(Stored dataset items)
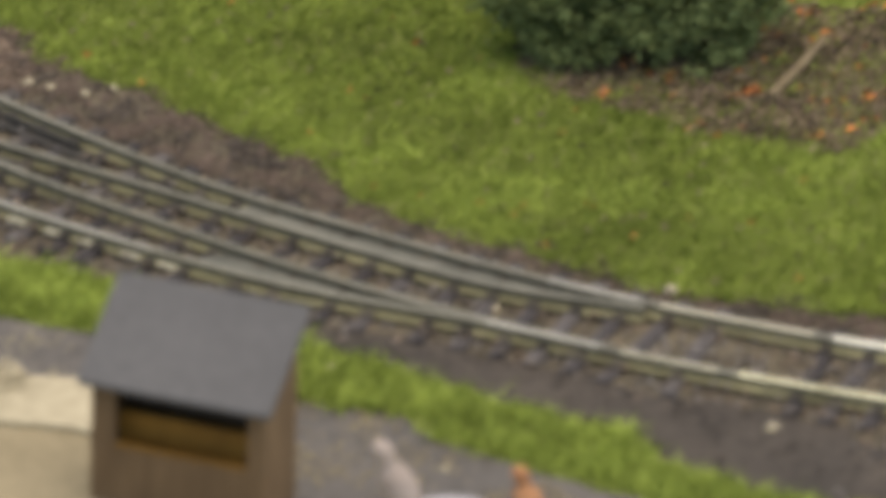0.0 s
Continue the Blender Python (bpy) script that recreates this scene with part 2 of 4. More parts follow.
def rough_blob(bm, at, size, seed, flat=1.0, sub=2):
    """A lumpy stone or clump."""
    made = bmesh.ops.create_icosphere(bm, subdivisions=sub, radius=1.0)["verts"]
    for v in made:
        k = 1 + 0.35 * noise.noise(v.co * 1.7 + Vector((seed * 3.1, seed * 1.7, seed)))
        v.co = Vector((v.co.x * size * k, v.co.y * size * k, v.co.z * size * flat * k)) + Vector(at)


def inside(poly, x, y):
    """Which of the points lie in the polygon."""
    hit = np.zeros(len(x), bool)
    for (xa, ya), (xb, yb) in zip(poly, poly[1:] + poly[:1]):
        cross = ((ya > y) != (yb > y)) & (x < (xb - xa) * (y - ya) / ((yb - ya) or 1e-9) + xa)
        hit ^= cross
    return hit


def sheet(name, poly, z, mat, thick=0.6, label="", kind="structure", wobble=0.5):
    """A thin slab of ground cover with a slightly uneven outline."""
    pts = []
    for (xa, ya), (xb, yb) in zip(poly, poly[1:] + poly[:1]):
        n = max(1, int(math.hypot(xb - xa, yb - ya) / 2.5)) if wobble and math.hypot(xb - xa, yb - ya) < 120 else 1
        for i in range(n):
            x, y = xa + (xb - xa) * i / n, ya + (yb - ya) * i / n
            v = Vector((x * 0.21, y * 0.21, 3.3))
            pts.append((x + wobble * 2 * noise.noise(v), y + wobble * 2 * noise.noise(v + Vector((9, 4, 1)))))
    n = len(pts)
    flat, _, faces, *_ = geometry.delaunay_2d_cdt([Vector(p) for p in pts], [(i, (i + 1) % n) for i in range(n)], [], 1, 1e-5)
    bm, rim = bmesh.new(), {}
    top, low = [bm.verts.new((*p, z)) for p in flat], [bm.verts.new((*p, z - thick)) for p in flat]
    for f in faces:
        bm.faces.new([top[i] for i in f])
        bm.faces.new([low[i] for i in reversed(f)])
        for i, j in zip(f, f[1:] + f[:1]):
            rim[(i, j)] = True
    for i, j in [e for e in rim if e[::-1] not in rim]:
        bm.faces.new((top[i], low[i], low[j], top[j]))
    ob = part(name, bm, mat)
    return tagged(ob, label, "ground", kind=kind)


def smooth_line(points, step=3.0):
    """A Catmull-Rom curve through the points, at even steps."""
    p = np.array([points[0]] + list(points) + [points[-1]], float)
    p[0], p[-1] = 2 * p[1] - p[2], 2 * p[-2] - p[-3]
    fine = []
    for i in range(1, len(p) - 2):
        for t in np.linspace(0, 1, 24, endpoint=False):
            a, b, c, d = p[i - 1], p[i], p[i + 1], p[i + 2]
            fine.append(0.5 * (2 * b + (c - a) * t + (2 * a - 5 * b + 4 * c - d) * t * t + (3 * b - a - 3 * c + d) * t ** 3))
    fine = np.array(fine + [p[-2]])
    s = np.concatenate([[0], np.cumsum(np.hypot(*np.diff(fine, axis=0).T))])
    at = np.linspace(0, s[-1], max(2, int(s[-1] / step)))
    return np.stack([np.interp(at, s, fine[:, 0]), np.interp(at, s, fine[:, 1])], 1)


def normals_of(line):
    d = np.gradient(line, axis=0)
    d /= np.hypot(d[:, 0], d[:, 1])[:, None]
    return np.stack([-d[:, 1], d[:, 0]], 1)


def sweep(line, profile):
    """Sweeps a closed (offset, z) profile along a plan line."""
    bm, n = bmesh.new(), normals_of(line)
    rings = [[bm.verts.new((x + nx * o, y + ny * o, z)) for o, z in profile] for (x, y), (nx, ny) in zip(line, n)]
    k = len(profile)
    for a, b in zip(rings, rings[1:]):
        for i in range(k):
            bm.faces.new((a[i], a[(i + 1) % k], b[(i + 1) % k], b[i]))
    bm.faces.new(rings[0])
    bm.faces.new(rings[-1][::-1])
    return bm


def leaf_mesh(points, dirs, size, width=0.5, fold=0.25, rng=None):
    """One folded leaf for each point, growing along its direction."""
    n = len(points)
    d = dirs / np.linalg.norm(dirs, axis=1)[:, None]
    side = np.cross(d, rng.normal(size=(n, 3)))
    side /= np.linalg.norm(side, axis=1)[:, None]
    up = np.cross(side, d)
    s = size[:, None]
    mid = points + d * s * 0.5 + up * s * fold
    v = np.stack([points, mid + side * s * width * 0.5, points + d * s, mid - side * s * width * 0.5], 1).reshape(-1, 3)
    i = np.arange(n)[:, None] * 4
    f = np.concatenate([i + np.array([[0, 1, 2]]), i + np.array([[0, 2, 3]])])
    return v, f


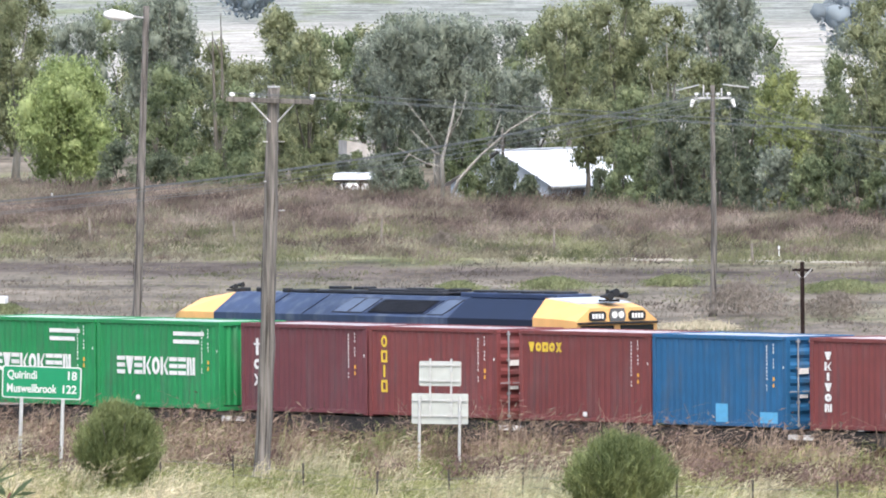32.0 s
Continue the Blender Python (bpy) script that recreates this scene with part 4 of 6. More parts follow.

*Objective*
Write out all the entries again, word for word, and print no images.

*Written answer*
0.0 s
Continue the Blender Python (bpy) script that recreates this scene with part 2 of 4. More parts follow.
def rough_blob(bm, at, size, seed, flat=1.0, sub=2):
    """A lumpy stone or clump."""
    made = bmesh.ops.create_icosphere(bm, subdivisions=sub, radius=1.0)["verts"]
    for v in made:
        k = 1 + 0.35 * noise.noise(v.co * 1.7 + Vector((seed * 3.1, seed * 1.7, seed)))
        v.co = Vector((v.co.x * size * k, v.co.y * size * k, v.co.z * size * flat * k)) + Vector(at)


def inside(poly, x, y):
    """Which of the points lie in the polygon."""
    hit = np.zeros(len(x), bool)
    for (xa, ya), (xb, yb) in zip(poly, poly[1:] + poly[:1]):
        cross = ((ya > y) != (yb > y)) & (x < (xb - xa) * (y - ya) / ((yb - ya) or 1e-9) + xa)
        hit ^= cross
    return hit


def sheet(name, poly, z, mat, thick=0.6, label="", kind="structure", wobble=0.5):
    """A thin slab of ground cover with a slightly uneven outline."""
    pts = []
    for (xa, ya), (xb, yb) in zip(poly, poly[1:] + poly[:1]):
        n = max(1, int(math.hypot(xb - xa, yb - ya) / 2.5)) if wobble and math.hypot(xb - xa, yb - ya) < 120 else 1
        for i in range(n):
            x, y = xa + (xb - xa) * i / n, ya + (yb - ya) * i / n
            v = Vector((x * 0.21, y * 0.21, 3.3))
            pts.append((x + wobble * 2 * noise.noise(v), y + wobble * 2 * noise.noise(v + Vector((9, 4, 1)))))
    n = len(pts)
    flat, _, faces, *_ = geometry.delaunay_2d_cdt([Vector(p) for p in pts], [(i, (i + 1) % n) for i in range(n)], [], 1, 1e-5)
    bm, rim = bmesh.new(), {}
    top, low = [bm.verts.new((*p, z)) for p in flat], [bm.verts.new((*p, z - thick)) for p in flat]
    for f in faces:
        bm.faces.new([top[i] for i in f])
        bm.faces.new([low[i] for i in reversed(f)])
        for i, j in zip(f, f[1:] + f[:1]):
            rim[(i, j)] = True
    for i, j in [e for e in rim if e[::-1] not in rim]:
        bm.faces.new((top[i], low[i], low[j], top[j]))
    ob = part(name, bm, mat)
    return tagged(ob, label, "ground", kind=kind)


def smooth_line(points, step=3.0):
    """A Catmull-Rom curve through the points, at even steps."""
    p = np.array([points[0]] + list(points) + [points[-1]], float)
    p[0], p[-1] = 2 * p[1] - p[2], 2 * p[-2] - p[-3]
    fine = []
    for i in range(1, len(p) - 2):
        for t in np.linspace(0, 1, 24, endpoint=False):
            a, b, c, d = p[i - 1], p[i], p[i + 1], p[i + 2]
            fine.append(0.5 * (2 * b + (c - a) * t + (2 * a - 5 * b + 4 * c - d) * t * t + (3 * b - a - 3 * c + d) * t ** 3))
    fine = np.array(fine + [p[-2]])
    s = np.concatenate([[0], np.cumsum(np.hypot(*np.diff(fine, axis=0).T))])
    at = np.linspace(0, s[-1], max(2, int(s[-1] / step)))
    return np.stack([np.interp(at, s, fine[:, 0]), np.interp(at, s, fine[:, 1])], 1)


def normals_of(line):
    d = np.gradient(line, axis=0)
    d /= np.hypot(d[:, 0], d[:, 1])[:, None]
    return np.stack([-d[:, 1], d[:, 0]], 1)


def sweep(line, profile):
    """Sweeps a closed (offset, z) profile along a plan line."""
    bm, n = bmesh.new(), normals_of(line)
    rings = [[bm.verts.new((x + nx * o, y + ny * o, z)) for o, z in profile] for (x, y), (nx, ny) in zip(line, n)]
    k = len(profile)
    for a, b in zip(rings, rings[1:]):
        for i in range(k):
            bm.faces.new((a[i], a[(i + 1) % k], b[(i + 1) % k], b[i]))
    bm.faces.new(rings[0])
    bm.faces.new(rings[-1][::-1])
    return bm


def leaf_mesh(points, dirs, size, width=0.5, fold=0.25, rng=None):
    """One folded leaf for each point, growing along its direction."""
    n = len(points)
    d = dirs / np.linalg.norm(dirs, axis=1)[:, None]
    side = np.cross(d, rng.normal(size=(n, 3)))
    side /= np.linalg.norm(side, axis=1)[:, None]
    up = np.cross(side, d)
    s = size[:, None]
    mid = points + d * s * 0.5 + up * s * fold
    v = np.stack([points, mid + side * s * width * 0.5, points + d * s, mid - side * s * width * 0.5], 1).reshape(-1, 3)
    i = np.arange(n)[:, None] * 4
    f = np.concatenate([i + np.array([[0, 1, 2]]), i + np.array([[0, 2, 3]])])
    return v, f


32.0 s
Continue the Blender Python (bpy) script that recreates this scene with part 4 of 6. More parts follow.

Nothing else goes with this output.